You cannot increase payments if people are worried about security. We play a major role in online security. We invest a lot of money, skills in security, technology to prevent fraud globally. If you look at us, we employ more that 18 000 people and about 50% of them are focussing on technology and within that section there are those that are specialising on building tools to prevent fraud.
The world is moving into the digital space. We see more people getting interested in using phones in making payments. It is not only about making payments but we are beginning to talk about QR (Quick Response) codes. Here you can generate a code and send someone money or you can scan code and make payment. This is huge for markets like this one as it helps to grow faster in terms of accessibility.
Because you might have a form of payment but you have to travel 10 kilometres to use that as there would be no infrastructure. It is that other kind of investment that we are making, like how do you we expand that acceptance using partnerships with banks, fintech, and anyone who is participating in the payment systems?

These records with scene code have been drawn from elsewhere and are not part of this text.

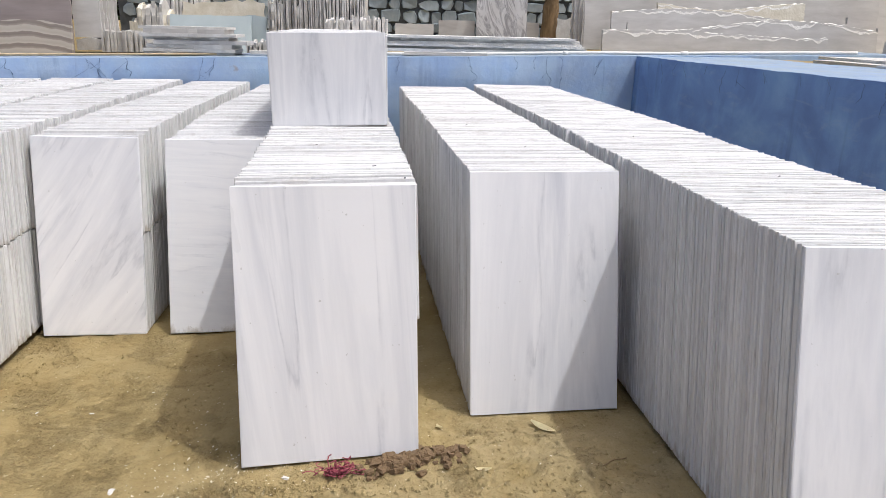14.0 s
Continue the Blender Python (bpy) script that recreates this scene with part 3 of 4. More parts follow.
leaning_stack("marble slabs, the first stained ochre, leaning on the blue wall", (4.43, 6.19), (4.405, 5.19), 1.205, 3.5, (0.022, 0.026, 0.026, 0.03, 0.03, 0.03, 0.03, 0.03), (M_SWIRL, M_FACE_DIRTY), 31, shear=0.09, fan=-0.3)
leaning_stack("few white marble slabs leaning on the blue wall", (4.70, 5.08), (4.73, 4.47), 1.155, 3.0, (0.022, 0.02, 0.022, 0.022), (M_FACE_DIRTY,), 32)
leaning_stack("stack of short marble slabs with a worn face, leaning on others", (4.29, 4.282), (4.485, 3.567), 0.86, 13.0, (0.026,) * 9, (M_FACE_DIRTY,), 33, 0.05, shear=0.01)
leaning_stack("stack of white marble slabs with muddy foot, leaning back", (3.996, 3.744), (3.85, 2.66), 1.025, 12.0, (0.026,) * 9, (M_FACE_DIRTY,), 34, 0.04)


# ---- cracks in the blue wall ----
def crack_line(rng, wall, p, d, x, z, low, drift, off, r, fork=0.0):
    """A jagged crack wandering down a painted wall, with short forks."""
    pts = []
    while z > low:
        q = p + d * x
        pts.append((q.x + off[0], q.y + off[1], z))
        x += drift + rng.gauss(0, 0.016)
        z -= rng.uniform(0.012, 0.04)
        if rng.random() < fork:
            crack_line(rng, wall, p, d, x, z, max(low, z - rng.uniform(0.05, 0.16)), rng.choice((-1, 1)) * rng.uniform(0.015, 0.04), off, r * 0.6)
    if len(pts) > 2:
        part("crack", tube(pts, [r * rng.uniform(0.5, 1.1) for _ in pts], 4), M_CRACK, wall)


def wall_cracks():
    rng = random.Random(5)
    a, b = Vector((-6.0, 11.05)), Vector(CORNER)
    d, length = (b - a).normalized(), (b - a).length
    s = 1.2
    while s < length - 0.3:
        top = 1.335 + 0.205 * s / length
        crack_line(rng, wall_back, a + d * s, d, 0.0, top - 0.005, top - rng.uniform(0.12, 0.44), rng.uniform(-0.012, 0.012), (0, -0.012), 0.0030, 0.12)
        s += rng.choice((0.14, 0.26, 0.4, 0.55, 0.8))
    a, b = Vector(CORNER), Vector((6.0, -3.8))
    d = (b - a).normalized()
    for i in range(30):
        crack_line(rng, wall_right, a + d * (0.3 + i * 0.34 + rng.uniform(-0.12, 0.12)), d, 0.0, 1.515, 1.515 - rng.choice((0.07, 0.1, 0.16, 0.24)), rng.uniform(-0.004, 0.004), (-0.010, 0), 0.0019, 0.03)


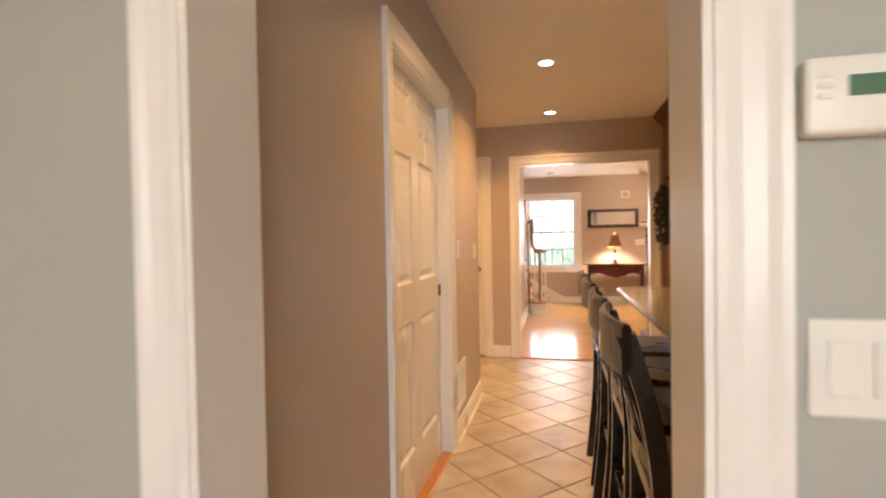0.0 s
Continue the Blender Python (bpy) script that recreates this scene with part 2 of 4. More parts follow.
def mesh_of(bm, name, mat, smooth=False):
    me = bpy.data.meshes.new(name)
    bmesh.ops.recalc_face_normals(bm, faces=bm.faces)
    bm.to_mesh(me)
    bm.free()
    me.materials.append(mat)
    if smooth:
        for p in me.polygons:
            p.use_smooth = True
        me.set_sharp_from_angle(angle=radians(38))
    return me


def thing(name, base, label, category, group=""):
    ob = new(name)
    ob.empty_display_size = 0.05
    ob.location = base
    OFF[ob] = Vector(base)
    return tagged(ob, label, category, group)


def part(name, bm, mat, parent, label="", smooth=False):
    off = OFF[parent]
    bmesh.ops.translate(bm, verts=bm.verts, vec=-off)
    ob = new(name, mesh_of(bm, name, mat, smooth))
    ob.parent = parent
    OFF[ob] = off
    return tagged(ob, label)


def piece(name, me, parent, m):
    """A small part that shares its mesh with its like; m in the world."""
    ob = new(name, me)
    ob.parent = parent
    ob.matrix_local = Matrix.Translation(-OFF[parent]) @ m
    OFF[ob] = OFF[parent]
    return ob


def solid(name, bm, mat, label, category, group="", smooth=False):
    """A thing of one mesh, its origin at the middle of its foot."""
    xs = [v.co for v in bm.verts]
    base = Vector((sum(v.x for v in xs) / len(xs), sum(v.y for v in xs) / len(xs), min(v.z for v in xs)))
    bmesh.ops.translate(bm, verts=bm.verts, vec=-base)
    ob = new(name, mesh_of(bm, name, mat, smooth))
    ob.location = base
    OFF[ob] = base
    return tagged(ob, label, category, group)


def structure(name, bm, mat, label="", smooth=False):
    ob = new(name, mesh_of(bm, name, mat, smooth))
    OFF[ob] = Vector((0, 0, 0))
    return tagged(ob, label, "", "", "structure")


def box(bm, x0, x1, y0, y1, z0, z1, bevel=0.0, seg=1):
    r = bmesh.ops.create_cube(bm, size=1.0, matrix=Matrix.LocRotScale(((x0 + x1) / 2, (y0 + y1) / 2, (z0 + z1) / 2), None, (abs(x1 - x0), abs(y1 - y0), abs(z1 - z0))))
    if bevel:
        edges = {e for v in r["verts"] for e in v.link_edges}
        bmesh.ops.bevel(bm, geom=list(edges), offset=bevel, segments=seg, affect="EDGES", profile=0.5)
    return bm


def B(*a, **k):
    return box(bmesh.new(), *a, **k)


def lathe(bm, prof, n=20, at=(0, 0, 0)):
    rings = []
    for r, z in prof:
        rings.append([bm.verts.new((at[0] + r * math.cos(2 * math.pi * i / n), at[1] + r * math.sin(2 * math.pi * i / n), at[2] + z)) for i in range(n)])
    for a, b in zip(rings, rings[1:]):
        for i in range(n):
            bm.faces.new((a[i], a[(i + 1) % n], b[(i + 1) % n], b[i]))
    bm.faces.new(rings[0][::-1])
    bm.faces.new(rings[-1])
    return bm


def turn_bm(bm, m):
    bmesh.ops.transform(bm, matrix=m, verts=bm.verts)
    return bm


def prism(bm, outline, z0, z1, axis="z"):
    """An outline of (u, v) drawn out from z0 to z1 along the axis."""
    def at(u, v, w):
        return (u, v, w) if axis == "z" else (u, w, v) if axis == "y" else (w, u, v)
    a = [bm.verts.new(at(u, v, z0)) for u, v in outline]
    b = [bm.verts.new(at(u, v, z1)) for u, v in outline]
    n = len(outline)
    for i in range(n):
        bm.faces.new((a[i], a[(i + 1) % n], b[(i + 1) % n], b[i]))
    bm.faces.new(a[::-1])
    bm.faces.new(b)
    return bm


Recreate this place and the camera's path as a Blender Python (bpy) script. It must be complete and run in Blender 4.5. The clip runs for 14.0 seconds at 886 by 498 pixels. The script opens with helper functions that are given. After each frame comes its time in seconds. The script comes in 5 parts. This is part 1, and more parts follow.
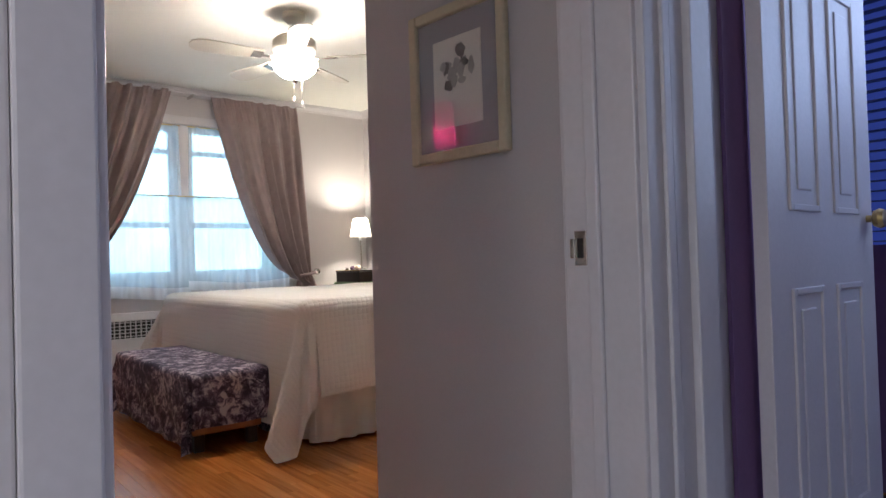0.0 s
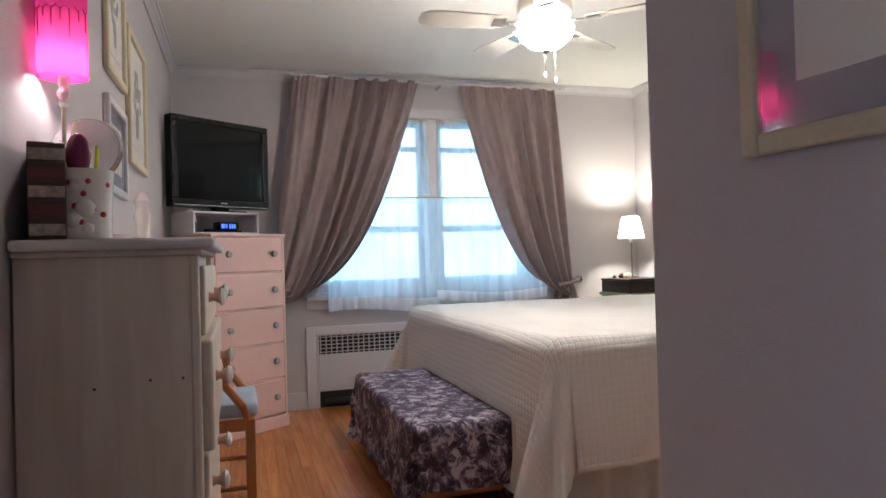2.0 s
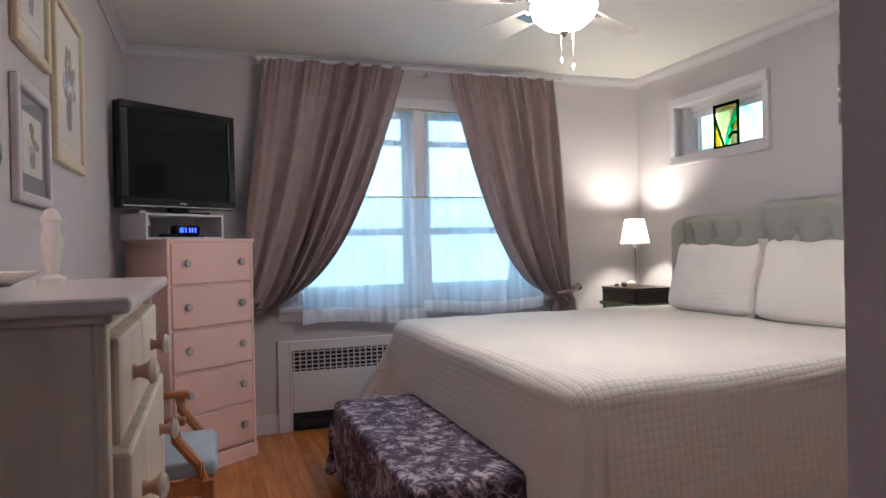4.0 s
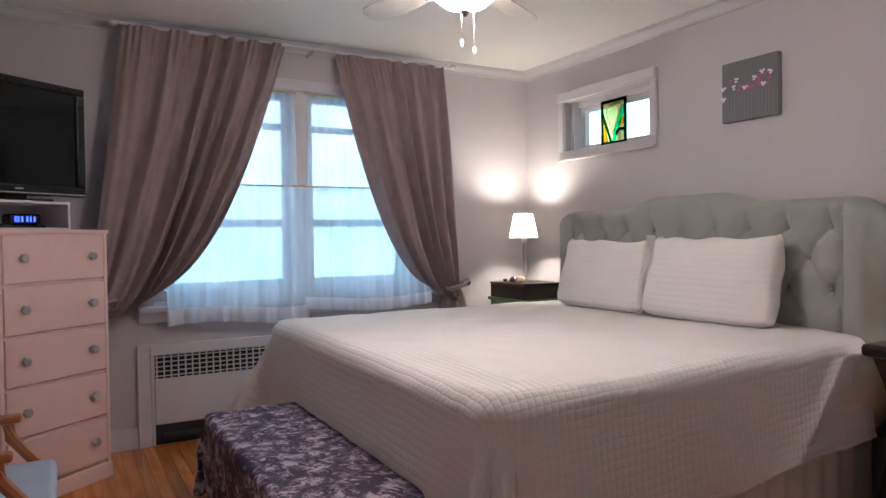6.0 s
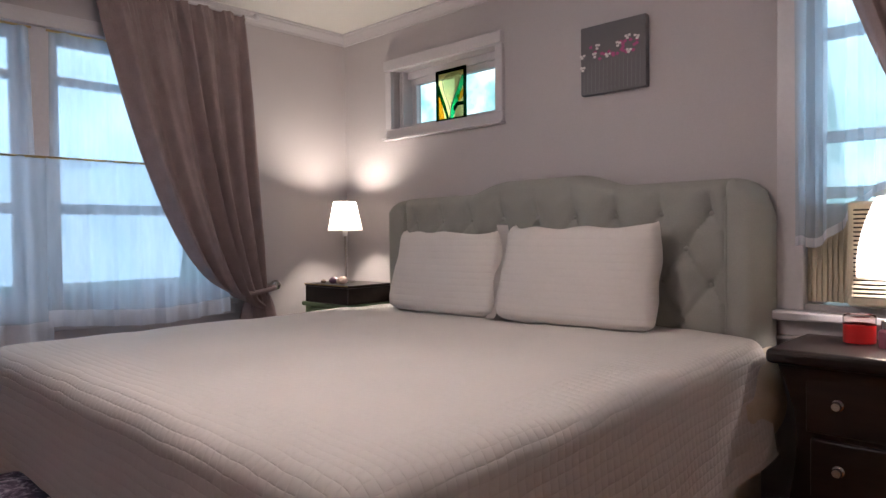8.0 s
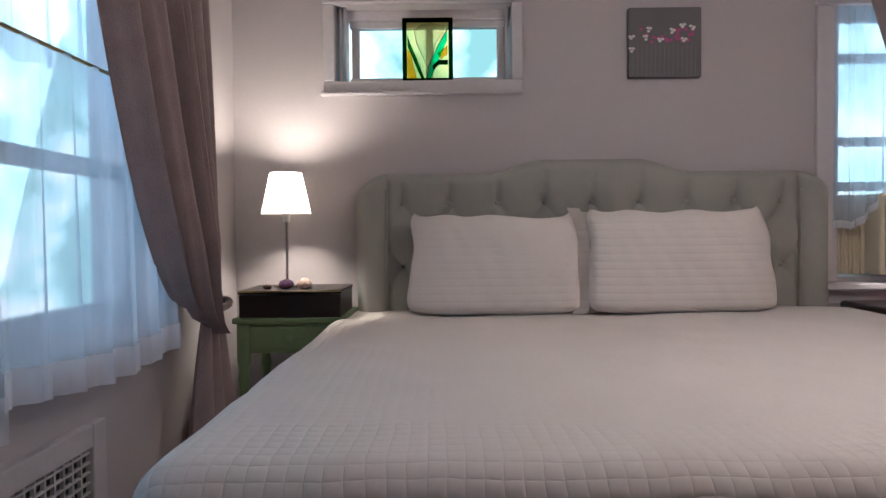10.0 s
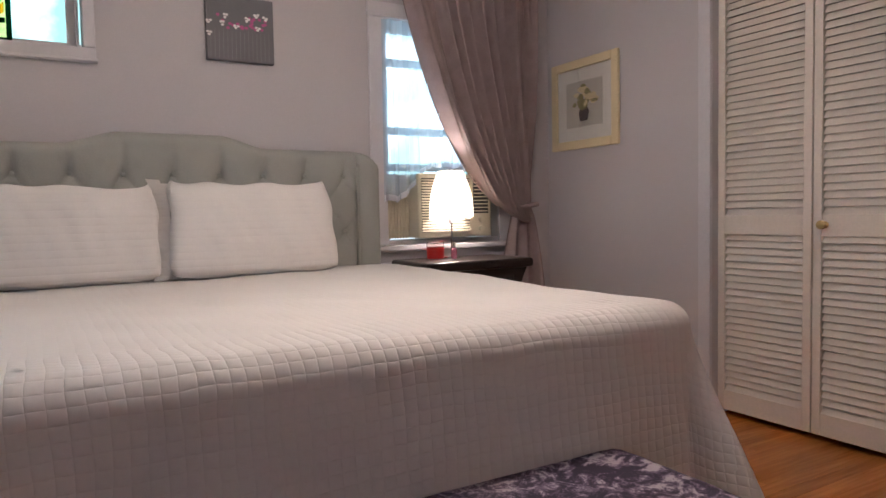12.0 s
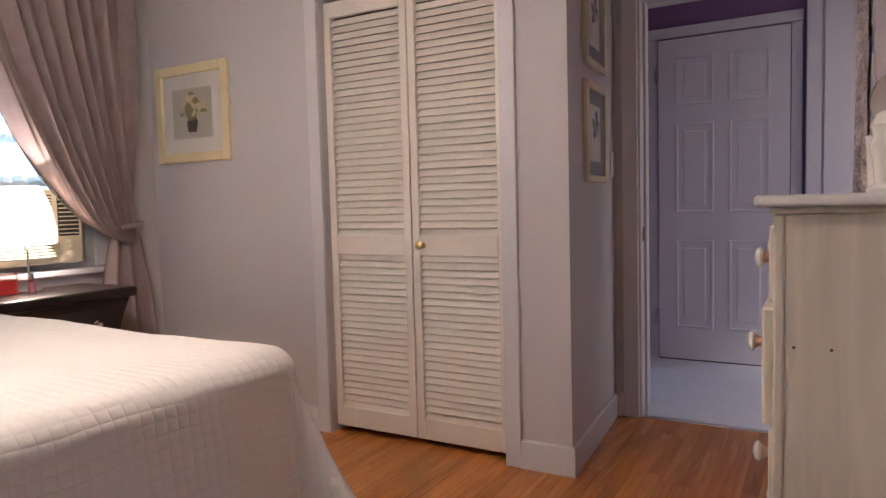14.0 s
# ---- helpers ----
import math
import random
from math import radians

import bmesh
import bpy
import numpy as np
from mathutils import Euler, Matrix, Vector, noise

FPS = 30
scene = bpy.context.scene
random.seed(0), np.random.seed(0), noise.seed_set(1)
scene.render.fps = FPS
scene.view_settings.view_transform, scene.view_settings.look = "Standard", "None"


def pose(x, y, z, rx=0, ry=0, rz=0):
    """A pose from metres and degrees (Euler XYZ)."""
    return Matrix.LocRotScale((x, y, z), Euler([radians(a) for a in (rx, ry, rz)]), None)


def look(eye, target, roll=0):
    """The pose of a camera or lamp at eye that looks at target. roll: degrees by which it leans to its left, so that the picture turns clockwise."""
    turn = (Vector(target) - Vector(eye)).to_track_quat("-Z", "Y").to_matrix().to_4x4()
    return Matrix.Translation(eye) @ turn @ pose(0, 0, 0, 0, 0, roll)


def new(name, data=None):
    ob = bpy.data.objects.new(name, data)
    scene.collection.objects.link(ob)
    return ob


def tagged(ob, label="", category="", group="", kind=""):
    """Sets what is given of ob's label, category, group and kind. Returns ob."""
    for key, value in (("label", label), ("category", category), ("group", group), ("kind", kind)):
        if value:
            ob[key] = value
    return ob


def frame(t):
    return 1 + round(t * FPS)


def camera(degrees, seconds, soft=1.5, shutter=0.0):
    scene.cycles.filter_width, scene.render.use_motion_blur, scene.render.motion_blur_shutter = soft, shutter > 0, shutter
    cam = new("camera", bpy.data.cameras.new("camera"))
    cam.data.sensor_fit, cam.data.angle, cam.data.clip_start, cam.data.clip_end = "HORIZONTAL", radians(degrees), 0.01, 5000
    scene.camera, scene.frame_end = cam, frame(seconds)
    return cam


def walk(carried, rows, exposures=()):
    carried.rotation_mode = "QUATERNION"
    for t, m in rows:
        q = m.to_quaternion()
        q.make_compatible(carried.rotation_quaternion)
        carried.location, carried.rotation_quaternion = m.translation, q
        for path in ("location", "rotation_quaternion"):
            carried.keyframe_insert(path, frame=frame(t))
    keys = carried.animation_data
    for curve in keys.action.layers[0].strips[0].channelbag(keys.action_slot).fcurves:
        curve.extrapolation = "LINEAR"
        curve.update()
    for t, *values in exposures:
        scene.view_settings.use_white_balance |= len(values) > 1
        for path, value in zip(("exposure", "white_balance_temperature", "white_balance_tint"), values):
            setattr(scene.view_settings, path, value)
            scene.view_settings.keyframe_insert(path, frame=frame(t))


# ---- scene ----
cam = camera(66.5, 14.0)
EXPOSURES = [(0.0, 0.44, 5980, 5), (2.0, 0.50, 5680, 4), (5.0, 0.03, 5650, 10), (6.5, 0.03, 5750, 12), (7.5, -0.36, 5850, 15), (8.0, -0.50, 6000, 17), (10.5, -0.62, 5820, 15), (11.0, -0.20, 5850, 15), (11.5, -0.24, 5950, 14), (12.0, -0.05, 6100, 14), (12.5, 0.08, 6200, 14), (14.0, 0.48, 6300, 14)]
PATH = [
    (0, (5.509, 0.32, 0.887), (3.959, 1.584, 0.923), -1.7),
    (0.5, (5.266, 0.531, 0.891), (3.582, 1.609, 0.922), -1.8),
    (1, (5.088, 0.66, 0.882), (3.272, 1.498, 0.914), -1.9),
    (1.5, (4.928, 0.718, 0.928), (3.039, 1.374, 0.959), -1.7),
    (2, (4.781, 0.773, 1.025), (2.866, 1.35, 1.05), -1.6),
    (4.5, (4.214, 0.823, 1.138), (2.349, 1.544, 1.101), -0.8),
    (5, (4.146, 0.829, 1.145), (2.334, 1.675, 1.105), -0.8),
    (5.5, (4.102, 0.847, 1.153), (2.325, 1.764, 1.112), -0.8),
    (6, (4.066, 0.86, 1.153), (2.323, 1.839, 1.113), -0.7),
    (6.5, (4.025, 0.87, 1.163), (2.325, 1.923, 1.122), -0.6),
    (7, (3.932, 0.885, 1.148), (2.308, 2.052, 1.112), -0.6),
    (7.5, (3.72, 0.985, 1.134), (2.237, 2.326, 1.093), -0.7),
    (8, (3.383, 1.203, 1.106), (1.998, 2.646, 1.06), -0.7),
    (10.5, (0.745, 0.779, 1.007), (1.037, 2.757, 0.954), -0.8),
    (11, (0.808, 0.698, 0.956), (1.283, 2.64, 0.904), -1.1),
    (11.5, (0.964, 0.595, 0.988), (1.638, 2.476, 0.886), -0.8),
    (12, (1.071, 0.565, 0.977), (2.074, 2.292, 0.872), -1.1),
    (12.5, (1.021, 0.6, 1.035), (2.324, 2.111, 0.892), -1.5),
    (13, (1.076, 0.629, 1.022), (2.557, 1.966, 0.887), -1.2),
    (13.5, (1.175, 0.604, 1.035), (2.792, 1.774, 0.905), -1.4),
    (14, (1.265, 0.605, 1.078), (2.996, 1.598, 0.946), -1.5),
]
walk(cam, [(t, look(eye, target, roll)) for t, eye, target, roll in PATH], EXPOSURES)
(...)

MC: How much have you invested and how much are looking forward to invest in these initiatives.
JB: I have said we have been here for 20 years and I understand that people are interested in numbers. If I say it is one dollar or one million, it is just a number. I think the difference is about adding value. Are we seeing growth in tourism, cross-border electronic payments and so on. Zimbabwe is one of the countries ranging in the region of 1990s in terms of electronic payments, which is in the region of Sweden. It is a good thing. People may argue it is because of cash crisis, but I believe we should now sustain that level that we have reached.
So we have invested in consumer education. It is a lot of investment on how to use security and so on. It is what we are looking for. It is about speed and simplicity.